*MATERIAL FOR THIS EXERCISE:*
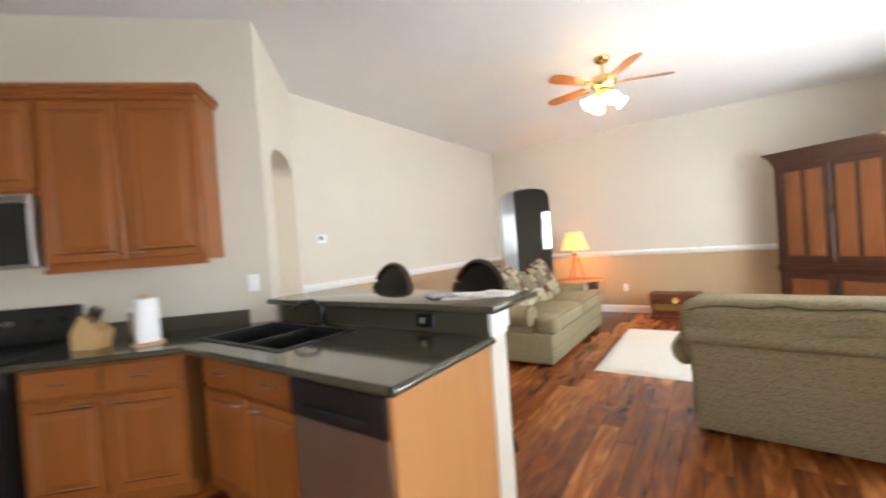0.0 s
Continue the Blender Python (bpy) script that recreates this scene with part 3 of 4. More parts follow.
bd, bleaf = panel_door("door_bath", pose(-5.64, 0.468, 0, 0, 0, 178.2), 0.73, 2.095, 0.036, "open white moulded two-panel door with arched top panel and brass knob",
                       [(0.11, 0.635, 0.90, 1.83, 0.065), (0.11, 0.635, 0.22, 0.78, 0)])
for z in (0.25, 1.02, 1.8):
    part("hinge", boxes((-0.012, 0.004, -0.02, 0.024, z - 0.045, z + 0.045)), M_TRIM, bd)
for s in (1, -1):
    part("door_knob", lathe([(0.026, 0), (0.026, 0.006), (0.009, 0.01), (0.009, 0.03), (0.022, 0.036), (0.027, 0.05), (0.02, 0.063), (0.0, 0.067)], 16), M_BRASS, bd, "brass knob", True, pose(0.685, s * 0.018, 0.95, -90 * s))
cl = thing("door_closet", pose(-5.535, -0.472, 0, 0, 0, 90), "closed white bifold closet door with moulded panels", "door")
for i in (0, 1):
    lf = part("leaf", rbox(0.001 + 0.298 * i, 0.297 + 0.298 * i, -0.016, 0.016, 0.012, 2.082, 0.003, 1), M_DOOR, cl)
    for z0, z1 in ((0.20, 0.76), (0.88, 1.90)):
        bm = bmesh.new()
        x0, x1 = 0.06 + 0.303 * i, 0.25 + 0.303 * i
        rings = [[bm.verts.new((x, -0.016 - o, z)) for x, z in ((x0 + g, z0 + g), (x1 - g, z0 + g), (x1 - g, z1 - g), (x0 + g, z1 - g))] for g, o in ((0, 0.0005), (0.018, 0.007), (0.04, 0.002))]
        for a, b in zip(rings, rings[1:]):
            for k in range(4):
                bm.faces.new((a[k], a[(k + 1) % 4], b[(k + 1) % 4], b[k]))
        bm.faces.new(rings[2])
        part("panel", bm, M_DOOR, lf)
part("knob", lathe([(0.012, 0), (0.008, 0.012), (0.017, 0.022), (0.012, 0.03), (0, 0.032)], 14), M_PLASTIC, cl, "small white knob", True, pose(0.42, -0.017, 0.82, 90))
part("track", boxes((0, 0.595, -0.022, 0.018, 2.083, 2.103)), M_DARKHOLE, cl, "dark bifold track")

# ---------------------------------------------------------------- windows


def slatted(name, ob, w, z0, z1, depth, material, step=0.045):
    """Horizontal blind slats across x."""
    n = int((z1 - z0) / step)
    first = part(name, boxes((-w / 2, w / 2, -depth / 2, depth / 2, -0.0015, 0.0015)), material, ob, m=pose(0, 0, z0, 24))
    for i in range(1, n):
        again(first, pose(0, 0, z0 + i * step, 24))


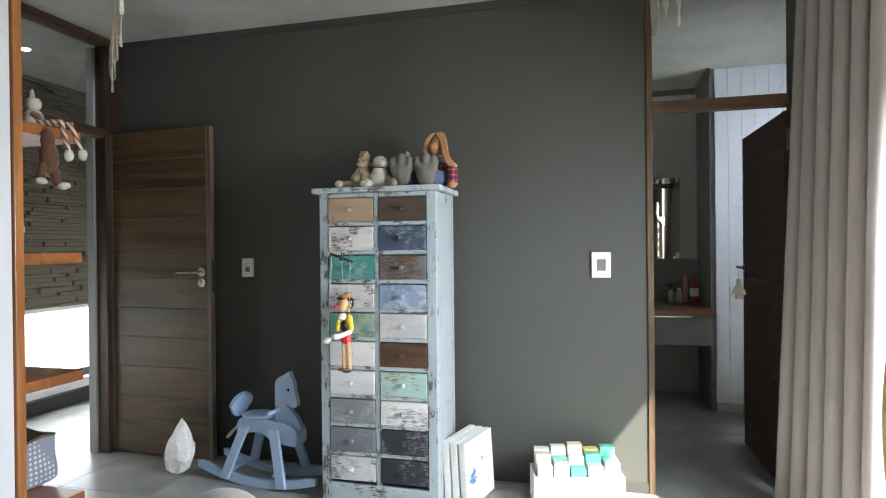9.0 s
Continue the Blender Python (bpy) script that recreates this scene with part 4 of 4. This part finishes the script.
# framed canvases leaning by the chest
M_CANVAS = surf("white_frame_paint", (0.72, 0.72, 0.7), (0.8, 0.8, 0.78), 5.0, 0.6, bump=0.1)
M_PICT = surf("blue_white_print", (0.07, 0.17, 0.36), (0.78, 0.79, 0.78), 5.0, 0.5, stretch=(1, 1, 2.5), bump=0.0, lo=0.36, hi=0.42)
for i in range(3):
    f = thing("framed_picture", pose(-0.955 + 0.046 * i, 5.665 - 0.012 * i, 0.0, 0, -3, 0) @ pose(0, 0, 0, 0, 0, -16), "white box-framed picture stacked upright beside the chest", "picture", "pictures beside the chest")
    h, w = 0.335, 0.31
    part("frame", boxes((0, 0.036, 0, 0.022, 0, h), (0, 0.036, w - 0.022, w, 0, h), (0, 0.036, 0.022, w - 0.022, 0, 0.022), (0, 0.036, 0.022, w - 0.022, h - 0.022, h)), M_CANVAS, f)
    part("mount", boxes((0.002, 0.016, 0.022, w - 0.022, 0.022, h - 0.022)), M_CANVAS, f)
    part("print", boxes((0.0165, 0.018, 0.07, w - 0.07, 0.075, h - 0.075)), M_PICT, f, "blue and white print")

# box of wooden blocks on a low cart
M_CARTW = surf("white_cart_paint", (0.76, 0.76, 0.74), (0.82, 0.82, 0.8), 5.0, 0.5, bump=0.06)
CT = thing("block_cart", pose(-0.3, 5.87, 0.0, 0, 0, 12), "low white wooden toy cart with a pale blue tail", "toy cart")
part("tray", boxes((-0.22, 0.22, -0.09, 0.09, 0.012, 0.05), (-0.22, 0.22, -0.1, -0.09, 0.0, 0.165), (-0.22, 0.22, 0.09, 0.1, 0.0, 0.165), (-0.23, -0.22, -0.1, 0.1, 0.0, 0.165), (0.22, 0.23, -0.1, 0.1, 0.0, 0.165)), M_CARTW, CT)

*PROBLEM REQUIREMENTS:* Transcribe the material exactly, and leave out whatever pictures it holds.

*REPLY TO THE EXERCISE:*
0.0 s
Continue the Blender Python (bpy) script that recreates this scene with part 3 of 4. More parts follow.
bd, bleaf = panel_door("door_bath", pose(-5.64, 0.468, 0, 0, 0, 178.2), 0.73, 2.095, 0.036, "open white moulded two-panel door with arched top panel and brass knob",
                       [(0.11, 0.635, 0.90, 1.83, 0.065), (0.11, 0.635, 0.22, 0.78, 0)])
for z in (0.25, 1.02, 1.8):
    part("hinge", boxes((-0.012, 0.004, -0.02, 0.024, z - 0.045, z + 0.045)), M_TRIM, bd)
for s in (1, -1):
    part("door_knob", lathe([(0.026, 0), (0.026, 0.006), (0.009, 0.01), (0.009, 0.03), (0.022, 0.036), (0.027, 0.05), (0.02, 0.063), (0.0, 0.067)], 16), M_BRASS, bd, "brass knob", True, pose(0.685, s * 0.018, 0.95, -90 * s))
cl = thing("door_closet", pose(-5.535, -0.472, 0, 0, 0, 90), "closed white bifold closet door with moulded panels", "door")
for i in (0, 1):
    lf = part("leaf", rbox(0.001 + 0.298 * i, 0.297 + 0.298 * i, -0.016, 0.016, 0.012, 2.082, 0.003, 1), M_DOOR, cl)
    for z0, z1 in ((0.20, 0.76), (0.88, 1.90)):
        bm = bmesh.new()
        x0, x1 = 0.06 + 0.303 * i, 0.25 + 0.303 * i
        rings = [[bm.verts.new((x, -0.016 - o, z)) for x, z in ((x0 + g, z0 + g), (x1 - g, z0 + g), (x1 - g, z1 - g), (x0 + g, z1 - g))] for g, o in ((0, 0.0005), (0.018, 0.007), (0.04, 0.002))]
        for a, b in zip(rings, rings[1:]):
            for k in range(4):
                bm.faces.new((a[k], a[(k + 1) % 4], b[(k + 1) % 4], b[k]))
        bm.faces.new(rings[2])
        part("panel", bm, M_DOOR, lf)
part("knob", lathe([(0.012, 0), (0.008, 0.012), (0.017, 0.022), (0.012, 0.03), (0, 0.032)], 14), M_PLASTIC, cl, "small white knob", True, pose(0.42, -0.017, 0.82, 90))
part("track", boxes((0, 0.595, -0.022, 0.018, 2.083, 2.103)), M_DARKHOLE, cl, "dark bifold track")

# ---------------------------------------------------------------- windows


def slatted(name, ob, w, z0, z1, depth, material, step=0.045):
    """Horizontal blind slats across x."""
    n = int((z1 - z0) / step)
    first = part(name, boxes((-w / 2, w / 2, -depth / 2, depth / 2, -0.0015, 0.0015)), material, ob, m=pose(0, 0, z0, 24))
    for i in range(1, n):
        again(first, pose(0, 0, z0 + i * step, 24))


9.0 s
Continue the Blender Python (bpy) script that recreates this scene with part 4 of 4. This part finishes the script.
# framed canvases leaning by the chest
M_CANVAS = surf("white_frame_paint", (0.72, 0.72, 0.7), (0.8, 0.8, 0.78), 5.0, 0.6, bump=0.1)
M_PICT = surf("blue_white_print", (0.07, 0.17, 0.36), (0.78, 0.79, 0.78), 5.0, 0.5, stretch=(1, 1, 2.5), bump=0.0, lo=0.36, hi=0.42)
for i in range(3):
    f = thing("framed_picture", pose(-0.955 + 0.046 * i, 5.665 - 0.012 * i, 0.0, 0, -3, 0) @ pose(0, 0, 0, 0, 0, -16), "white box-framed picture stacked upright beside the chest", "picture", "pictures beside the chest")
    h, w = 0.335, 0.31
    part("frame", boxes((0, 0.036, 0, 0.022, 0, h), (0, 0.036, w - 0.022, w, 0, h), (0, 0.036, 0.022, w - 0.022, 0, 0.022), (0, 0.036, 0.022, w - 0.022, h - 0.022, h)), M_CANVAS, f)
    part("mount", boxes((0.002, 0.016, 0.022, w - 0.022, 0.022, h - 0.022)), M_CANVAS, f)
    part("print", boxes((0.0165, 0.018, 0.07, w - 0.07, 0.075, h - 0.075)), M_PICT, f, "blue and white print")

# box of wooden blocks on a low cart
M_CARTW = surf("white_cart_paint", (0.76, 0.76, 0.74), (0.82, 0.82, 0.8), 5.0, 0.5, bump=0.06)
CT = thing("block_cart", pose(-0.3, 5.87, 0.0, 0, 0, 12), "low white wooden toy cart with a pale blue tail", "toy cart")
part("tray", boxes((-0.22, 0.22, -0.09, 0.09, 0.012, 0.05), (-0.22, 0.22, -0.1, -0.09, 0.0, 0.165), (-0.22, 0.22, 0.09, 0.1, 0.0, 0.165), (-0.23, -0.22, -0.1, 0.1, 0.0, 0.165), (0.22, 0.23, -0.1, 0.1, 0.0, 0.165)), M_CARTW, CT)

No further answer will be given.